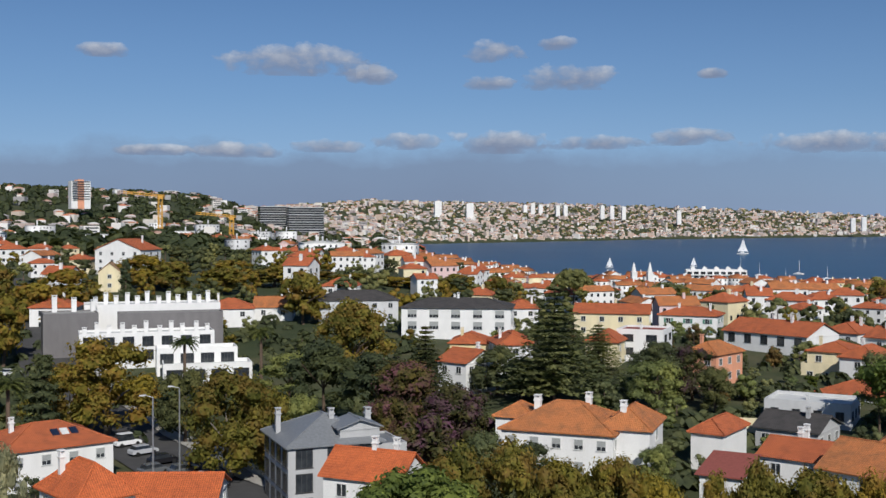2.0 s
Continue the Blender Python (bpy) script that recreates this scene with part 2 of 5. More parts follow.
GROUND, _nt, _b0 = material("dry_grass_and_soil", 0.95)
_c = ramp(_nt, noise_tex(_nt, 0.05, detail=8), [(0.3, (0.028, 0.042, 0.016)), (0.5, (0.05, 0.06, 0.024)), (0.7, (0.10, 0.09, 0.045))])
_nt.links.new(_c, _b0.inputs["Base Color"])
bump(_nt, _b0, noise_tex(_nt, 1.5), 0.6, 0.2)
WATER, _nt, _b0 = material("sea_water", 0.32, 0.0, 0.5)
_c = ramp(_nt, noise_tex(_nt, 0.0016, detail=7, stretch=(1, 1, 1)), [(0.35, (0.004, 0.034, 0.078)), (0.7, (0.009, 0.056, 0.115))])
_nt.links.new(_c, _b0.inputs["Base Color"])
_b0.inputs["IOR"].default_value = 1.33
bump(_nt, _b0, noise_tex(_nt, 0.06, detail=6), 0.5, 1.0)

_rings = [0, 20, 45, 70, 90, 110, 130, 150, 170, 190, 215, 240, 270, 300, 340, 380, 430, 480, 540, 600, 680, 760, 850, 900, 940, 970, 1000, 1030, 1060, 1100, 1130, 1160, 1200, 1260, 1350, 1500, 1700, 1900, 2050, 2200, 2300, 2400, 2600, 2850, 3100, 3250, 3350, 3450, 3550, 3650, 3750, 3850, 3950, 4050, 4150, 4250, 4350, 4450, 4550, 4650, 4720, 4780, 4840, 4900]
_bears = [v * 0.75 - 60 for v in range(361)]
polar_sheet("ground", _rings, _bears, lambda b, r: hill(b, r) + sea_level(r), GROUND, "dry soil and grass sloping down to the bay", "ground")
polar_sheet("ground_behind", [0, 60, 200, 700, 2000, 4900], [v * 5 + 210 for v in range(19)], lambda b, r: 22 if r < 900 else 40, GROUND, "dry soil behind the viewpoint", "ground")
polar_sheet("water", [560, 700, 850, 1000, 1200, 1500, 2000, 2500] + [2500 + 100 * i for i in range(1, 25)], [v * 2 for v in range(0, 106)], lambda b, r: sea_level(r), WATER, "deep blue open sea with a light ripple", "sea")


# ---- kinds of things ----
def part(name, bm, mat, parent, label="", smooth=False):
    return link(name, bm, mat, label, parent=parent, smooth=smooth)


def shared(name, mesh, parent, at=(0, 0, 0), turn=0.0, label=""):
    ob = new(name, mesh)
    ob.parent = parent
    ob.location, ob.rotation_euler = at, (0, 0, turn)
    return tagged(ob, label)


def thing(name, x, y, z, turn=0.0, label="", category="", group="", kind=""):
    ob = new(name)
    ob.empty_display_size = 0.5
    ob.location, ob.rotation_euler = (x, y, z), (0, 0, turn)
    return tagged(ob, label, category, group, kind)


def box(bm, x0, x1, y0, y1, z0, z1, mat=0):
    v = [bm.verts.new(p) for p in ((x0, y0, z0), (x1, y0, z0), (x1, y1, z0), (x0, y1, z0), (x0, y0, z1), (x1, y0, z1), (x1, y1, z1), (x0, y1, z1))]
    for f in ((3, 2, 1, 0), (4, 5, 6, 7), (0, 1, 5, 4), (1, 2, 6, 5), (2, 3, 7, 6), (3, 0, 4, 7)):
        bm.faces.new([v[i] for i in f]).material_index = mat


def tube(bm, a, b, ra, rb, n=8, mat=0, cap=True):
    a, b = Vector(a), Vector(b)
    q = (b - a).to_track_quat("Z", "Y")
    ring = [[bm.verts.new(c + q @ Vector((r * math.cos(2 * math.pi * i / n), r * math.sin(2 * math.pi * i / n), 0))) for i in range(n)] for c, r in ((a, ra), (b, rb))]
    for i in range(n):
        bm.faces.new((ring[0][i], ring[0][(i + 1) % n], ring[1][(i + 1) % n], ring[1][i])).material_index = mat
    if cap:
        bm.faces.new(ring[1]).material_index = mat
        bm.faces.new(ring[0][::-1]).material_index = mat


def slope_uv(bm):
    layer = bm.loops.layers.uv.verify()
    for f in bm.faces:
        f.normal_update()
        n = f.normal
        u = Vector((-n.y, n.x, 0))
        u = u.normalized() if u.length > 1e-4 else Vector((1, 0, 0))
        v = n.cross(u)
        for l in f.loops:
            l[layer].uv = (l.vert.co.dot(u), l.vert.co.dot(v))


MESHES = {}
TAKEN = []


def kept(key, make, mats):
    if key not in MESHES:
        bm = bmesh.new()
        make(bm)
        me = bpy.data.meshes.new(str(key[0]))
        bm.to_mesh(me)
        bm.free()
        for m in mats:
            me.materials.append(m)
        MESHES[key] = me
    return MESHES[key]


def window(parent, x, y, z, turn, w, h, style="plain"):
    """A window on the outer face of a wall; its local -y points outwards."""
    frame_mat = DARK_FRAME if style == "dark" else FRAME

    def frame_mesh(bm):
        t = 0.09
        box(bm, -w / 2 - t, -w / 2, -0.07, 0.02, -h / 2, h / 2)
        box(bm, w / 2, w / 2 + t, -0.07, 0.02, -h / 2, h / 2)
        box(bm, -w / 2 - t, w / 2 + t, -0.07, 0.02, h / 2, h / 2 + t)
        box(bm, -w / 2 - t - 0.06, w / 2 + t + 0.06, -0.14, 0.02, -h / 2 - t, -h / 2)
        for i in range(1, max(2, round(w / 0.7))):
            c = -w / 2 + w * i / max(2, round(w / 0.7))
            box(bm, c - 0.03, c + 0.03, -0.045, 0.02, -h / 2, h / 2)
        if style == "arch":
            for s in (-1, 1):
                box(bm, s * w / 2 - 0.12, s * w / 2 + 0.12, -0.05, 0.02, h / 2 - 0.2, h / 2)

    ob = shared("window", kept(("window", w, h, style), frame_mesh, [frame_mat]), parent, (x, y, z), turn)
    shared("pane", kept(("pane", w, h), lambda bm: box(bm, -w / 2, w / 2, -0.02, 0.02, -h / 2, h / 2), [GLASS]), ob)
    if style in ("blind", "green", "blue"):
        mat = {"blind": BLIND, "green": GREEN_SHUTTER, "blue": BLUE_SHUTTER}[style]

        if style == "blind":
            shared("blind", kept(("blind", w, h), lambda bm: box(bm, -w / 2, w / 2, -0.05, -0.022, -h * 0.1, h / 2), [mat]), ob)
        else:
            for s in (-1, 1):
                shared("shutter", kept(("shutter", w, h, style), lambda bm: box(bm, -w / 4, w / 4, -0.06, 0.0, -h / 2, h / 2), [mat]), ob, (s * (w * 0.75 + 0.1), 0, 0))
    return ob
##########
- _WHAT IS REQUIRED_: Return nothing but the lines running from the line with "Continue the Blender" through the line with "return tagged(ob, label, category, group, kind)", exactly as they appear.

- _CORRECT OUTPUT_:
Continue the Blender Python (bpy) script that recreates this scene with part 2 of 5. More parts follow.
GROUND, _nt, _b0 = material("dry_grass_and_soil", 0.95)
_c = ramp(_nt, noise_tex(_nt, 0.05, detail=8), [(0.3, (0.028, 0.042, 0.016)), (0.5, (0.05, 0.06, 0.024)), (0.7, (0.10, 0.09, 0.045))])
_nt.links.new(_c, _b0.inputs["Base Color"])
bump(_nt, _b0, noise_tex(_nt, 1.5), 0.6, 0.2)
WATER, _nt, _b0 = material("sea_water", 0.32, 0.0, 0.5)
_c = ramp(_nt, noise_tex(_nt, 0.0016, detail=7, stretch=(1, 1, 1)), [(0.35, (0.004, 0.034, 0.078)), (0.7, (0.009, 0.056, 0.115))])
_nt.links.new(_c, _b0.inputs["Base Color"])
_b0.inputs["IOR"].default_value = 1.33
bump(_nt, _b0, noise_tex(_nt, 0.06, detail=6), 0.5, 1.0)

_rings = [0, 20, 45, 70, 90, 110, 130, 150, 170, 190, 215, 240, 270, 300, 340, 380, 430, 480, 540, 600, 680, 760, 850, 900, 940, 970, 1000, 1030, 1060, 1100, 1130, 1160, 1200, 1260, 1350, 1500, 1700, 1900, 2050, 2200, 2300, 2400, 2600, 2850, 3100, 3250, 3350, 3450, 3550, 3650, 3750, 3850, 3950, 4050, 4150, 4250, 4350, 4450, 4550, 4650, 4720, 4780, 4840, 4900]
_bears = [v * 0.75 - 60 for v in range(361)]
polar_sheet("ground", _rings, _bears, lambda b, r: hill(b, r) + sea_level(r), GROUND, "dry soil and grass sloping down to the bay", "ground")
polar_sheet("ground_behind", [0, 60, 200, 700, 2000, 4900], [v * 5 + 210 for v in range(19)], lambda b, r: 22 if r < 900 else 40, GROUND, "dry soil behind the viewpoint", "ground")
polar_sheet("water", [560, 700, 850, 1000, 1200, 1500, 2000, 2500] + [2500 + 100 * i for i in range(1, 25)], [v * 2 for v in range(0, 106)], lambda b, r: sea_level(r), WATER, "deep blue open sea with a light ripple", "sea")


# ---- kinds of things ----
def part(name, bm, mat, parent, label="", smooth=False):
    return link(name, bm, mat, label, parent=parent, smooth=smooth)


def shared(name, mesh, parent, at=(0, 0, 0), turn=0.0, label=""):
    ob = new(name, mesh)
    ob.parent = parent
    ob.location, ob.rotation_euler = at, (0, 0, turn)
    return tagged(ob, label)


def thing(name, x, y, z, turn=0.0, label="", category="", group="", kind=""):
    ob = new(name)
    ob.empty_display_size = 0.5
    ob.location, ob.rotation_euler = (x, y, z), (0, 0, turn)
    return tagged(ob, label, category, group, kind)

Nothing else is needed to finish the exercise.